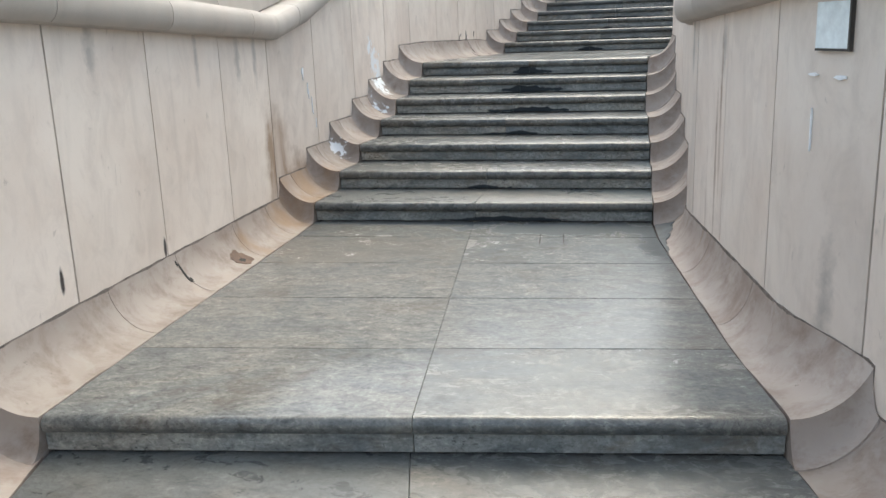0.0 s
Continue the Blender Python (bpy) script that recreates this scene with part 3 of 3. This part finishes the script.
def film(bm, outline, place, proud=0.0015):
    """A thin skin over a surface; place(u, v, lift) gives the point above the surface."""
    top = [bm.verts.new(place(u, v, proud)) for u, v in outline]
    low = [bm.verts.new(place(u, v, -0.004)) for u, v in outline]
    cu, cv = sum(p[0] for p in outline) / len(outline), sum(p[1] for p in outline) / len(outline)
    inner = [bm.verts.new(place(lerp(cu, u, 0.5), lerp(cv, v, 0.5), proud)) for u, v in outline]
    mid = bm.verts.new(place(cu, cv, proud))
    n = len(outline)
    for k in range(n):
        q = (k + 1) % n
        bm.faces.new((top[k], top[q], low[q], low[k]))
        bm.faces.new((inner[k], inner[q], top[q], top[k]))
        bm.faces.new((mid, inner[q], inner[k]))


def on_floor(a, b):
    """Surface of a landing or tread: u metres right of the middle line, v part of the way from a to b."""
    za, zb = a.z, b.z - b.riser
    def place(u, v, lift):
        m = a.mid.lerp(b.mid, v)
        al = a.along.lerp(b.along, max(0, min(1, v))).normalized()
        q = m + al * u
        return (q.x, q.y, lerp(za, zb, v) + lift + 0.002)
    return place


def on_riser(a):
    def place(u, v, lift):
        q = a.at(u, OVER - lift - 0.003)
        return (q.x, q.y, a.z - a.riser + v)
    return place


def on_wall(side):
    line = lines[side]
    def place(u, v, lift):
        p = line.at(u)[0] - line.out(u, side) * (lift + 0.002)
        return (p.x, p.y, v)
    return place


def on_cove(a, b, side):
    """u: part of the way from a to b, v: 0 at the paving to 1 at the wall."""
    za, zb = a.z, b.z - b.riser
    name = PAIR_NAME.get((a, b), "")

    def place(u, v, lift):
        edge, width, high, arc = hollow(name, side, u)
        t = max(0.0, v) * arc
        w, h = width * math.sin(t) / math.sin(arc) - edge, high * (1 - math.cos(t)) / (1 - math.cos(arc))
        p = a.end(side).lerp(b.end(side), u)
        o = (a.along.lerp(b.along, u) * side).normalized()
        w -= (lift + 0.002) * math.sin(t)
        return (p.x + o.x * w, p.y + o.y * w, lerp(za, zb, u) + h + (lift + 0.002) * math.cos(t))
    return place


def mark(name, label, category, mat, place, blobs, ragged=0.35, proud=0.0012):
    kind = "stuff" if len(blobs) > 2 else ""
    bm = bmesh.new()
    for k, (u, v, ru, rv) in enumerate(blobs):
        film(bm, blob_outline(u, v, ru, rv, k * 1.37 + u + v, ragged=ragged), place, proud)
    return tagged(mesh_object(name, bm, mat), label, category, kind=kind)


mark("tar_spot", "small black tar spot on a worn tread", "stain", M_SOOT, on_floor(F2[4], F2[5]), [(-0.335, 0.74, 0.034, 0.06)], 0.2)

# white paint thrown against the wall and the coves
mark("paint_drip", "thin white paint drips on the limestone facing", "paint", M_WHITE, on_wall(-1), [(7.47, 0.86, 0.012, 0.02), (7.475, 0.835, 0.004, 0.03), (7.54, 0.74, 0.004, 0.035), (7.552, 0.7, 0.003, 0.03), (7.6, 0.62, 0.0035, 0.05), (7.607, 0.58, 0.006, 0.012), (7.65, 0.5, 0.003, 0.03)], 0.7)
mark("paint_drip", "thin white paint flecks on the limestone facing", "paint", M_WHITE, on_wall(1), [(4.418, 0.92, 0.025, 0.005), (4.29, 0.916, 0.025, 0.006), (4.415, 0.76, 0.003, 0.06)], 0.4)
# soot and scrapes by the second landing
mark("scrape_mark", "black scrape running down the facing", "stain", M_SOOT, on_wall(-1), [(12.12, 1.03, 0.006, 0.025), (11.8, 1.0, 0.006, 0.05), (11.815, 0.98, 0.005, 0.03), (11.54, 0.985, 0.007, 0.028), (11.6, 1.02, 0.004, 0.014)], 0.8)
mark("scrape_mark", "black curved scrapes across a hollow cove", "stain", M_SOOT, on_cove(*B, -1), [(0.69, 0.74, 0.0012, 0.25), (0.697, 0.6, 0.001, 0.2), (0.66, 0.22, 0.0013, 0.14), (0.835, 0.2, 0.003, 0.06)], 0.9)
mark("scrape_mark", "small black scorch mark on a hollow cove", "stain", M_SOOT, on_cove(*A, -1), [(0.468, 0.66, 0.0026, 0.13), (0.471, 0.5, 0.004, 0.05), (0.463, 0.84, 0.002, 0.06)], 0.9)
mark("puddle_stain", "dried brown puddle stain with a dark core on a cove", "stain", M_RUST, on_cove(*A, -1), [(0.645, 0.32, 0.026, 0.2)], 0.5, 0.0008)
mark("puddle_core", "dark core of a dried brown puddle stain", "stain", M_SOOT, on_cove(*A, -1), [(0.642, 0.28, 0.009, 0.05)], 0.7, 0.0016)
# cement run out of the corners, over the paving's edge and up the coves
mark("cement_run", "damp blue-grey cement run out over a cove", "cement", M_CEMENT, on_cove(*A, 1), [(0.955, 0.1, 0.03, 0.26), (0.9, 0.12, 0.04, 0.3), (0.85, 0.08, 0.04, 0.2), (0.79, 0.02, 0.05, 0.1)], 0.6, 0.002)
mark("cement_run", "damp blue-grey cement run along the foot of a cove", "cement", M_CEMENT, on_cove(*C, 1), [(0.95, 0.1, 0.05, 0.22), (0.87, 0.1, 0.06, 0.16), (0.78, 0.06, 0.07, 0.16), (0.68, 0.04, 0.07, 0.1)], 0.6, 0.002)
mark("cement_run", "damp blue-grey cement dabbed into a cove's corner", "cement", M_CEMENT, on_cove(*C, -1), [(0.84, 0.03, 0.02, 0.1), (0.8, 0.01, 0.02, 0.06), (0.99, 0.06, 0.008, 0.08)], 0.7, 0.002)
# scratches across the paving
mark("scratch", "two long dark scratches in the paving", "scratch", M_SOOT, on_floor(*A), [(0.373, 0.842, 0.003, 0.045)], 0.3, 0.0005)
mark("scratch", "two long dark scratches in the paving", "scratch", M_SOOT, on_floor(*A), [(0.5, 0.845, 0.003, 0.045)], 0.3, 0.0005)


# worn plate fixed to the facing by the lower landing
def wall_box(u0, u1, v0, v1, proud, side, name, mat, parent):
    place = on_wall(side)
    bm = bmesh.new()
    loft(bm, [[place(u0, v0, proud), place(u1, v0, proud), place(u1, v0, -0.004), place(u0, v0, -0.004)],
              [place(u0, v1, proud), place(u1, v1, proud), place(u1, v1, -0.004), place(u0, v1, -0.004)]])
    return part(name, bm, mat, parent)


plate = tagged(new("notice_plate"), "worn blue-white enamel plate on the facing", "plate")
wall_box(4.255, 4.405, 0.996, 1.125, 0.008, 1, "panel", M_PLATE, plate)
wall_box(4.247, 4.255, 0.988, 1.127, 0.009, 1, "rim", M_JOINT, plate)
wall_box(4.255, 4.405, 0.989, 0.996, 0.009, 1, "rim", M_JOINT, plate)

# pencilled scrawl on the facing beside the second flight
text = bpy.data.curves.new("scrawl", "FONT")
text.body, text.size, text.extrude = "Suk", 0.085, 0.0006
text.materials.append(M_INK)
scrawl = new("pencil_scrawl", text)
wl = lines[-1]
p, w = wl.at(13.49)[0], wl.out(13.49, -1)
scrawl.matrix_world = Matrix(((0, w.y, -w.x, p.x - w.x * 0.003), (0, -w.x, -w.y, p.y - w.y * 0.003), (1, 0, 0, 1.62), (0, 0, 0, 1)))
tagged(scrawl, "grey pencilled letters running up the facing", "graffiti")
mark("pencil_scribble", "small unreadable pencil strokes on the facing", "graffiti", M_INK, on_wall(-1), [(14.38, 2.05 - 0.03 * k, 0.012, 0.004) for k in range(7)], 0.6, 0.0006)


# ---- building behind the terrace ----
def far_building():
    top = tagged(new("stone_building"), "blue-grey stone building with a stepped cornice", "building")
    turn = radians(14)
    for name, z, h, grow in (("wall", -1.1, 2.6, 0.0), ("frieze", 1.5, 0.22, 0.06), ("cornice", 1.72, 0.14, 0.2), ("gutter_course", 1.86, 0.1, 0.3), ("parapet", 1.96, 0.3, 0.0)):
        bm = bmesh.new()
        box(bm, (-8.0, 10.5, z + h / 2), (6 + 2 * grow, 7 + 2 * grow, h), turn)
        part(name, bm, M_BLUE, top)
    bm = bmesh.new()
    box(bm, (-5.3, 6.4, 0.4), (1.5, 1.6, 3.0), turn)
    part("corner_pier", bm, M_BLUE, top)
    bm = bmesh.new()
    box(bm, (-5.3, 6.4, 1.96), (1.7, 1.8, 0.12), turn)
    part("pier_cap", bm, M_BLUE, top)


far_building()

# plain wall that closes the top landing
bm = bmesh.new()
end = finish.at(0.0, 0.2)
box(bm, (end.x, end.y, 1.7), (3.6, 0.3, 5.6), math.atan2(finish.along.y, finish.along.x))
tagged(mesh_object("wall_end", bm, M_COPE), "plain pale wall closing the top landing", "wall", kind="structure")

——————

SHORT EXERCISE:
Nothing beyond the required lines should be retyped: start with the line that contains "Continue the Blender" and finish with the line that contains "bm.faces.new((mid, inner[q], inner[k]))".

PROBLEM SOLUTION:
Continue the Blender Python (bpy) script that recreates this scene with part 3 of 3. This part finishes the script.
def film(bm, outline, place, proud=0.0015):
    """A thin skin over a surface; place(u, v, lift) gives the point above the surface."""
    top = [bm.verts.new(place(u, v, proud)) for u, v in outline]
    low = [bm.verts.new(place(u, v, -0.004)) for u, v in outline]
    cu, cv = sum(p[0] for p in outline) / len(outline), sum(p[1] for p in outline) / len(outline)
    inner = [bm.verts.new(place(lerp(cu, u, 0.5), lerp(cv, v, 0.5), proud)) for u, v in outline]
    mid = bm.verts.new(place(cu, cv, proud))
    n = len(outline)
    for k in range(n):
        q = (k + 1) % n
        bm.faces.new((top[k], top[q], low[q], low[k]))
        bm.faces.new((inner[k], inner[q], top[q], top[k]))
        bm.faces.new((mid, inner[q], inner[k]))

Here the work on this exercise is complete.